Two more 2026 rules shape the big-exercise end of that chart. First, the exemption phases out at 50 cents per dollar of AMTI above $500,000 for singles ($1,000,000 joint), a tighter squeeze than in earlier years, and it is gone entirely at $680,200. A very large exercise loses the shield exactly when it is needed most. Second, the $100,000 limit: ISOs first exercisable in any single year are capped at $100,000 of strike value, and the excess is treated as NSOs from the start. Jordan's whole grant carries $96,000 of strike value (40,000 times $2.40), so his options all stay ISOs; a 50,000-share grant vesting in one year would have split.

The escape hatch

Suppose Jordan exercises in March and by November the company has stumbled, or the AMT bill simply looks unbearable next to his savings. Selling the shares in the same calendar year as the exercise is a disqualifying disposition, and it removes the bargain element from the AMT calculation entirely. He pays ordinary income tax on his actual profit, the real one, measured by what the shares actually fetched. Ordinary rates on a real gain beat AMT rates on a vanished one every time. The catch for private-company holders is brutal in its simplicity: the escape requires a buyer, and chapter 9 explains why there often is none.

Paying tax on money that no longer exists

In March 2000 the Nasdaq peaked, and that spring thousands of employees exercised ISOs at the top and held for the one-year clock. The AMT did exactly what the tables above show: it taxed the bargain element as of exercise day. Then the shares fell 70, 80, 90 percent. The tax bills did not fall with them.

THE CLASSIC ISO DISASTER

The bill is frozen on exercise day. The stock is not.

After the 2000 crash, people owed six-figure AMT bills on bargain elements that had evaporated, sometimes more than the shares were worth by the time the return was due. Some sold homes to pay tax on gains they never touched. The same movie ran again in 2021 and 2022, when employees exercised at peak 409A valuations and watched the next valuation come in 60% lower. The lesson is not "never exercise." The lesson is that exercising and holding fixes your tax bill at today's price while leaving you fully exposed to tomorrow's, so never exercise more than your AMT math, and your savings, can survive.
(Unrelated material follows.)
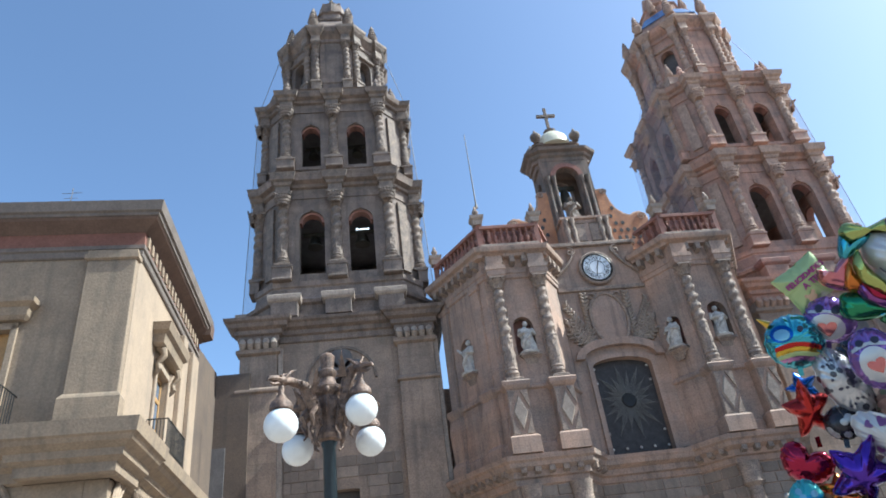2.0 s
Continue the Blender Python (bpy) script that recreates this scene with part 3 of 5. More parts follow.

The credit comes back, slowly

AMT paid because of an ISO exercise is not pure loss. It generates a minimum tax credit (claimed on Form 8801) that you can use in later years, in any year when your regular tax exceeds your tentative minimum tax. In effect, the AMT is a forced prepayment that dribbles back. Jordan's $25,360 will return over future filings, a few thousand dollars a year at his income, and faster in the year he finally sells the shares. Track it every year; the credit is famously forgotten, and tax software only carries it forward if last year's return came along for the ride.

Before any ISO exercise Would you buy this stock today with your own cash? No Yes Wait. An unexercised option risks none of your cash. Does the bargain element fit inside this year's AMT room? Yes No Exercise up to the room: AMT $0. Slices over several years can move a whole grant nearly AMT-free. Compute the AMT first. Exercise only if the cash for the bill is already set aside, and know the same-year sale escape before December 31.
Figure 7.2. The ISO decision in two questions. The cash test comes first, because no tax treatment rescues a stock you would not buy; the AMT room question decides how much to exercise this year.

Jordan runs the numbers twice and goes ahead with the 20,000-share exercise, with three things in writing first. The $25,360 sits in a savings account labeled AMT before he clicks exercise, on top of the $48,000 strike cost. A calendar entry for December 1 says "check the 409A; if the company has cracked, sell before December 31 and disqualify." And his spreadsheet notes the minimum tax credit so Form 8801 gets filed every year until the $25,360 comes home. He leaves the other 20,000 options unexercised, which chapter 9 turns into a much harder question the day a recruiter calls.

Exercise ISOs when the bargain element is small, the AMT room exists, and you would buy the stock with cash anyway. Before any exercise that exceeds your room, compute the AMT to the dollar, hold that cash in savings, and write down your same-year escape plan. Never exercise an amount whose tax bill assumes the stock keeps its price.

Where people go wrong

  • Exercising without running the parallel tax. The regular system shows $0 due and people stop reading. The AMT calculation is the whole game for ISOs.
  • Confusing paper gains with the ability to pay. The $132,000 is in shares; the $25,360 is due in cash. Match the bill to a funding source before exercising.
  • Missing the December 31 escape. The same-year sale that erases the AMT preference dies at midnight on New Year's Eve. The decision belongs in December, not at filing time.
  • Forgetting the credit. AMT from an ISO exercise is recoverable. People abandon five-figure credits by switching tax software and losing the carryforward.
  • Treating the $100,000 limit as a footnote. Big grants with fast vesting quietly split into ISOs and NSOs, with different tax treatment per slice. Read the grant notice; your company's Form 3921 covers only the ISO part.

Key takeaways

  • ISOs charge no regular tax at exercise, but the bargain element counts as income in the parallel AMT system, at 26% to 28% above a $90,100 exemption (single, 2026).
  • Jordan's 20,000-share exercise at a $2.40 strike and $9.00 value creates a $132,000 bargain element and an AMT bill of $25,360 on top of his $27,134 regular tax, with $0 of cash received.
  • At his income, about $34,000 of bargain element per year fits inside the AMT room at zero cost. Multi-year slices beat one giant exercise, especially with the exemption now phasing out above $500,000 of AMTI.
  • Selling in the same calendar year erases the AMT preference; AMT actually paid comes back later as a credit via Form 8801.
  • March 2000 is the permanent warning: the tax is frozen at exercise-day prices and the stock is not.